Section 8 Tenant Organizing
Because it has always been easier to organize tenants in project-based Section 8 buildings, where everyone in the building benefits from a subsidy, voucher holders have historically not been well-organized. Buildings have been losing their project-based subsidies for years as owners opt out of the program, so organizers’ focus has been on them. But increasingly, tenants in those buildings as well as tenants who have no government assistance are working with and in support of voucher holders.

“Everybody in our organization understood that if these kinds of cutbacks, rent increases and time limits are adopted in the voucher program, project-based tenants are likely to be targeted next,” says Michael Kane, who directs the National Alliance of HUD Tenants.

At the same time, voucher holders’ concerns are unique, so City Life/Vida Urbana, a group in Boston that organizes tenant unions in unsubsidized buildings, formed a Section 8 Tenants Committee this year. City Life has helped tenant unions to negotiate rent contracts with landlords for the past five years; many Section 8 voucher holders are residents of the affected buildings. Now, the committee helps ensure that when contracts are negotiated in buildings where voucher holders live, the contracts include clauses that limit how much of their income voucher holders pay toward rent.

Preparing for the Worst
Resistance to Bush’s budget cuts was strong enough that the outlook for the voucher program is somewhat better this year. Congress has been unwilling to go along with all of the proposed cuts, and the legislation that would change the program’s income guidelines was not expected to pass in 2005. But given that the administration is likely to keep trying to wreck Section 8, some advocates hope local and state officials will find replacement funding for any lost vouchers.

The Housing Rights Committee of San Francisco used the threat of cuts to Section 8 as a reason for the city to strengthen its inclusionary zoning ordinance, which has not been targeted to help very low-income people, says Sara Shortt, an organizer for the group.

Other activists question whether asking state and local government to provide backup is the right approach. “I don’t want to say to the state, fund Section 8 so you can replace the federal government’s funding,” says Steve Meacham, tenant organizer for City Life. “There would be a lot of resistance in the affordable housing community to doing that because it lets the federal government off the hook. On the other hand, there’s no reason we shouldn’t be calling for increased state funding for vouchers, since the federal program, even if it were fully funded, wouldn’t meet the need anyway.”

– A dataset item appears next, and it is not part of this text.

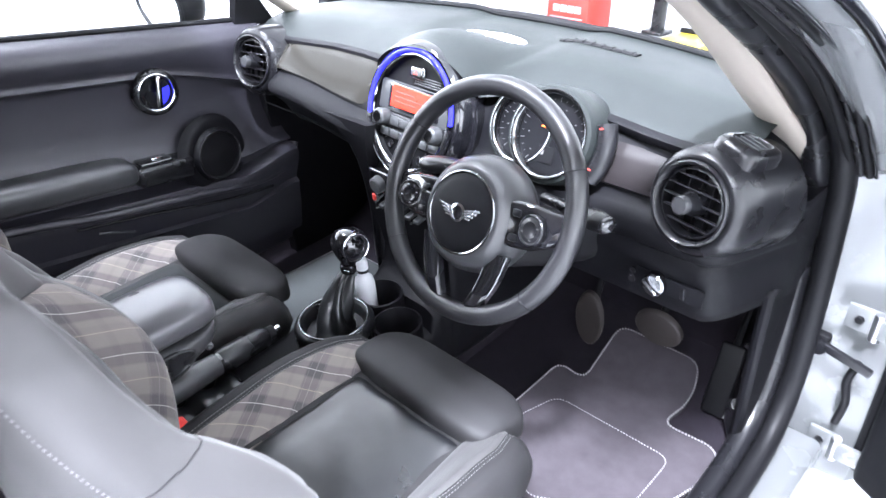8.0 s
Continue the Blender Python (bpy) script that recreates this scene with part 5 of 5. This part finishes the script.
# rubber seals round the driver's door opening
seal = bezier([(0.610, 0.28, 1.150), (0.680, 0.43, 1.062), (0.699, 0.53, 0.996), (0.708, 0.68, 0.900), (0.714, 0.79, 0.818), (0.720, 0.885, 0.728), (0.726, 0.940, 0.63), (0.730, 0.955, 0.52), (0.738, 0.950, 0.30), (0.745, 0.90, 0.13), (0.750, 0.76, 0.055), (0.752, 0.40, 0.035), (0.752, -0.10, 0.035), (0.750, -0.40, 0.06)], 84)
t = thing("door_seal", "black rubber door seal round the open doorway", "door seal")
part("inner_lip", tube([(p.x - 0.020, p.y - 0.008, p.z + 0.006) for p in seal], 0.023, 14), PLASTIC_SATIN, t, "satin inner lip", 60)
part("outer_bead", tube([(p.x + 0.022, p.y + 0.006, p.z + 0.002) for p in seal], 0.022, 14), RUBBER, t, "", 60)
for dx, r, mt in ((-0.014, 0.0080, RUBBER), (0.001, 0.0065, PLASTIC_SATIN), (0.014, 0.0065, RUBBER), (0.024, 0.0035, GLOSS)):
    part("channel_rib", tube(bezier([(0.69 + dx, 0.28, 1.125), (0.755 + dx, 0.45, 1.020), (0.766 + dx, 0.684, 0.881), (0.770 + dx, 0.893, 0.698), (0.772 + dx, 0.945, 0.640)], 32), r, 10), mt, t, "black rib of the window channel", 60)

# sill, jamb and hinges
tagged(part("door_sill", rbox(0.10, 1.50, 0.10, 0.02, 3, pose(0.80, 0.22, -0.02)), PAINT), "silver painted door sill", "sill", "", "structure")
jamb = []
for z, y in ((-0.10, 0.98), (0.10, 1.00), (0.30, 1.015), (0.50, 1.01), (0.62, 0.985), (0.72, 0.93)):
    jamb.append([(0.745, y, z), (0.785, y + 0.01, z), (0.80, y + 0.02, z), (0.90, y + 0.03, z), (0.92, y + 0.06, z), (0.92, y + 0.30, z), (0.745, y + 0.30, z)])
tagged(part("door_jamb", loft(jamb), PAINT), "silver painted front door jamb", "door jamb", "", "structure")
cs = thing("check_strap", "dark metal door check strap at the jamb", "hinge", at=(0.775, 1.005, 0.245))
part("bracket", rbox(0.040, 0.022, 0.034, 0.006, 2, pose(0, 0, 0)), RUBBER, cs)
part("strap", rbox(0.105, 0.014, 0.018, 0.004, 2, pose(0.055, -0.016, -0.012, 0, 14, 0)), PLASTIC_SATIN, cs, "black strap")
part("grommet", lathe([(0.0, 0.012), (0.014, 0.010), (0.017, 0.0), (0.014, -0.012), (0, -0.013)], 20, pose(0.006, -0.018, -0.006, 90, 0, 0)), PLASTIC, cs)
part("cable", tube(bezier([(0.078, 0.0, -0.02), (0.070, -0.01, -0.07), (0.080, -0.012, -0.12), (0.072, 0.0, -0.19)], 16), 0.008, 10), RUBBER, cs, "ribbed rubber cable sleeve")

# the open driver's door
dd = thing("door", "open silver driver's door with black inner panel", "car door", at=(0.882, 1.02, 0.0))
dm4 = pose(0, 0, 0, 0, 0, 62)
part("outer_skin", rbox(0.03, 1.10, 0.80, 0.012, 2, dm4 @ pose(0.05, -0.56, 0.34)), PAINT, dd)
part("inner_panel", rbox(0.07, 1.04, 0.74, 0.02, 3, dm4 @ pose(-0.005, -0.57, 0.33)), PLASTIC, dd, "black inner door panel")
part("edge_seal", tube([dm4 @ Vector((0.0, -0.03, z)) for z in np.linspace(-0.04, 0.70, 8)], 0.012, 8), RUBBER, dd)
g = part("window_glass", rbox(0.004, 0.80, 0.42, 0.001, 1, dm4 @ pose(0.03, -0.62, 0.93)), GLASS, dd, "clear frameless window")
g.visible_shadow = False
for z in (0.33, 0.0):
    h = part("hinge", rbox(0.060, 0.012, 0.055, 0.004, 2, pose(-0.045, -0.020, z)), PAINT, dd, "silver painted hinge")
    part("knuckle", tube([(-0.018, -0.032, z - 0.03), (-0.018, -0.032, z + 0.03)], 0.010, 12), SATIN_METAL, h)
    part("leaf", rbox(0.055, 0.014, 0.045, 0.004, 2, pose(0.006, -0.034, z)), PAINT, h)
    part("bolt", lathe([(0.009, 0.0), (0.008, 0.006), (0, 0.006)], 6, pose(-0.050, -0.026, z, 90, 0, 0)), RUBBER, h)
part("mirror_shell", loft([[dm4 @ Vector((0.13 + 0.09 * math.cos(a) * k, -0.12 + d, 0.84 + 0.065 * math.sin(a) * k)) for a in (2 * math.pi * i / 28 for i in range(28))] for d, k in ((-0.03, 0.96), (0.0, 1.0), (0.05, 0.8), (0.07, 0.4))]), RUBBER, dd, "dark mirror shell", 60)

# windscreen, its lower edge and the wipers
ws = part("windscreen", sheet(lambda s, q: (lerp(lerp(-0.70, -0.57, q), lerp(0.70, 0.57, q), s), lerp(1.105, 0.30, q) - 0.15 * (2 * s - 1) ** 2 * (1 - 0.6 * q), lerp(0.752, 1.195, q) - 0.03 * (2 * s - 1) ** 2), 20, 12), GLASS)
tagged(ws, "clear curved windscreen", "windscreen", "", "structure")
ws.visible_shadow = False
tagged(part("screen_edge", tube([(x, 1.095 - 0.30 * x * x, 0.752 - 0.02 * x * x) for x in np.linspace(-0.70, 0.70, 24)], 0.011, 8), RUBBER), "black lower windscreen edge", "trim", "", "structure")
for x0, x1 in ((-0.50, 0.02), (0.02, 0.50)):
    w = thing("wiper", "black windscreen wiper resting at the screen base", "wiper", "wipers")
    part("arm", tube(bezier([(x1, 1.165 - 0.3 * x1 * x1, 0.700), ((x0 + x1) / 2, 1.160, 0.722), (x0 + 0.1, 1.145 - 0.3 * x0 * x0, 0.724)], 12), 0.005, 8), RUBBER, w)
    part("blade", tube([(x0, 1.125 - 0.3 * x0 * x0, 0.722), ((x0 + x1) / 2, 1.135 - 0.3 * ((x0 + x1) / 2) ** 2, 0.728), (x1 - 0.05, 1.135 - 0.3 * x1 * x1, 0.718)], 0.005, 6, flat=1.8), RUBBER, w)
tagged(part("bonnet", sheet(lambda s, q: (lerp(-0.72, 0.72, s), lerp(1.15, 1.80, q), 0.650 - 0.05 * (2 * s - 1) ** 2 - 0.14 * q - 0.10 * q * q), 16, 10), PAINT), "silver painted bonnet", "bonnet", "", "structure")

# the car stands with its nose a little up from the frame in which it was laid out
for ob in [o for o in scene.objects if o.parent is None and o.type != "CAMERA"]:
    ob.matrix_basis = CAR @ ob.matrix_basis

# ---- showroom round the car ----
slab("ground", -9, 9, -9, 9, -0.36, -0.30, FLOOR, "pale grey workshop floor", "floor")
slab("wall_west", -4.6, -4.5, -9, 9, -0.3, 4.0, WALL, "white workshop wall", "wall")
slab("wall_east", 5.5, 5.6, -9, 9, -0.3, 4.0, WALL, "white workshop wall", "wall")
slab("wall_north", -9, 9, 8.0, 8.1, -0.3, 4.0, WALL, "white workshop wall", "wall")
slab("wall_south", -9, 9, -8.1, -8.0, -0.3, 4.0, WALL, "white workshop wall", "wall")
slab("workshop_ceiling", -9, 9, -9, 9, 4.0, 4.1, WALL, "white workshop ceiling", "ceiling")
cab = thing("tool_cabinet", "red workshop cabinet with pale lettering bars", "cabinet", at=(-3.30, 6.1, -0.30))
part("body", rbox(0.52, 0.45, 0.62, 0.02, 2, pose(0, 0, 0.33)), RED_SIGN, cab, "red painted body")
part("plinth", rbox(0.50, 0.42, 0.05, 0.006, 1, pose(0, 0, 0.02)), RUBBER, cab)
for k in range(4):
    part("lettering", rbox(0.075, 0.006, 0.07, 0.004, 1, pose(-0.135 + 0.09 * k, -0.227, 0.25)), WHITE_PLASTIC, cab, "pale lettering bar")
part("rail", rbox(0.40, 0.012, 0.014, 0.004, 1, pose(0, -0.235, 0.16)), SATIN_METAL, cab)
yb = thing("yellow_ramp", "yellow painted low ramp on the workshop floor", "ramp", at=(-1.95, 6.0, -0.30))
part("deck", rbox(0.46, 0.5, 0.13, 0.02, 2, pose(0, 0, 0.065)), YELLOW, yb)
part("kerb", rbox(0.46, 0.03, 0.05, 0.006, 2, pose(0, 0.235, 0.15)), RUBBER, yb)
pl = thing("lift_post", "dark grey vehicle lift post standing in the workshop", "post", at=(-2.62, 6.6, -0.30))
part("column", rbox(0.10, 0.14, 2.6, 0.01, 2, pose(0, 0, 1.3)), PLASTIC_SATIN, pl)
part("foot", rbox(0.24, 0.26, 0.04, 0.01, 2, pose(0, 0, 0.02)), PLASTIC_SATIN, pl)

While advocates demand a baseline of funding in Congress and activists debate the best strategy for success, on the ground tenants see they have a long battle ahead. Brady knows how difficult it is to sustain an organizing effort when tenants have busy, stressful lives and live far apart from each other. When she can decipher the scribbled names and addresses on old rally sign-up sheets, she contacts other voucher holders to keep them aware of what’s happening in Washington. Though she is often discouraged, she is also motivated by the memory of recent rallies when hundreds of tenants came together to demand that Section 8 be saved.


Emergency Vouchers

On Oct. 1, HUD created an emergency voucher program for Section 8 voucher recipients displaced by Hurricane Katrina. The agency didn’t provide an estimate of how many voucher holders were affected, but one estimate was that 47,000 HUD-assisted units were damaged or destroyed. This number includes Section 8 voucher units as well as public housing and other programs. Tenants don’t have to contribute any income for emergency vouchers, provided their rent doesn’t exceed the area fair market value set by HUD. The vouchers will be good for up to 18 months, after which recipients can revert to the traditional vouchers they held before the storm.